The enhancement factor was calculated according to the calculations provided in the literature1,53,54,55. The enhancement factor per molecule is calculated using the equation:

$${\mathrm{EF}} = \frac{{\frac{{I_{\mathrm{QOS}}}}{{N_{\mathrm{QOS}}}}}}{{\frac{{I_{{\mathrm{graphite}}}}}{{N_{{\mathrm{graphite}}}}}}}$$
$$N_{{\mathrm{graphite}}} = \pi r^2{\mathrm{hc}}N_A$$
$$N_{{\mathrm{QOS}}} = SA_{{\mathrm{eff}}}\left( {C_{{\mathrm{ads}}}N_A\frac{{1000\,L}}{{1\,{\mathrm{m}}^3}}} \right)^{2/3}$$

where I is the intensity of the peak selected, N is the number of molecules in the laser spot. The number of molecules in the laser spot size was calculated using a laser spot size of 1 µm (0.5 µm radius), the laser penetration depth was considered as 10 µm based on ×20 long working distance objective. Hence, the volume in the laser spot size 26.17 µm3. Then by using the values for crystal violet (density 0.981 g/cm3, molar mass 407.979 g/mol) and Rhodamine 6 G (density 1.26 g/cm3, molar mass 479.02 g/mol) to find the number of molecules in the laser spot size. Using the above-mentioned values, the values of Ngraphite as 1.047 × 1016, 1.579 × 1016 for crystal violet and rhodamine 6 G, respectively. The number of molecules contributing to SERS enhancement on the surface of QOS is based on the following assumptions: (i) The first layer of QOS contributes to observed SERS enhancement, (ii) The molecules adsorbed on the surface of QOS lie parallel to the surface.

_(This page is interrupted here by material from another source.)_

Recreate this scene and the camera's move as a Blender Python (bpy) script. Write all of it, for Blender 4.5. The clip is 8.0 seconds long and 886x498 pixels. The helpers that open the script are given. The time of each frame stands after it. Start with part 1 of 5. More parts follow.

This is confirmed by the presence of symmetric modes in the SERS spectra including out-of-plane C–H deformation, ring deformation, in-plane C–H bending vibration, ring stretch vibration54. This assumptions is further confirmed by DFT calculations provided in the literature56. The value of NQOS was obtained by dividing the laser surface area (6.28 µm2) by the effective cross-sectional area per molecule (6 × 10−7)54,57,58. Hence, the calculated value of NQOS to obtain the number of molecules on QOS 1.04 × 10−7. The values of IQOS and Igraphite was obtained from the SERS spectra in Fig. 2. The calculation for picomolar concentration of analyte is provided in Table 1.

Table 1 Detailed calculation values of enhancement factor.

Genomic DNA isolation and SERS analysis

NIH3T3 (Fibroblast), MDA-MB-231(Breast cancer), AsPc-1(Pancreatic Cancer), H69AR (Lung Cancer) cells obtained from ATCC are cultured separately using DMEM containing 10% FBS, 1% pen/strep at 37 °C in 5% CO2 atmosphere. The cells were split in the ratio of 1:3 on reaching confluence. The cells were harvested using Trypsin-EDTA solution, centrifuged at 1000 rpm for 5 min to pellet the cells. The genomic DNA was isolated according to the manufacturer’s protocol. The concentration and purity of the isolated genomic DNA was measured using nanodrop. To obtain the SERS spectra, 10 µl of genomic DNA was placed on QOS and irradiated with 785 nm Raman laser. To ensure the reproducibility and uniformity of signals the acquisition time was kept constant at 10 s and 3 acquisitions were made. The SERS peaks used for analysis the peak intensities used for biological analysis was carefully chosen with the signal- to-noise ratio higher than three times the standard deviation of the data. Gene expression detection was performed using PCR assisted hybridization. The genomic DNA was only hybridized, and the unamplified sample was used for SERS detection of OCT-4 and SOX-2 expression.

Statistical analysis

All the statistical analysis were performed using XLSTAT software59. We used two-tailed student’s t test to compare the differences between the DNA bases, global hypermethylation levels, relative gene expression levels. We applied ANOVA (F-test) to compare the differences between the DNA isolated from various cellular models. The P < 0.05 was considered statistically significant in all the analysis reported in the paper.

Reporting summary

Further information on research design is available in the Nature Research Reporting Summary linked to this article.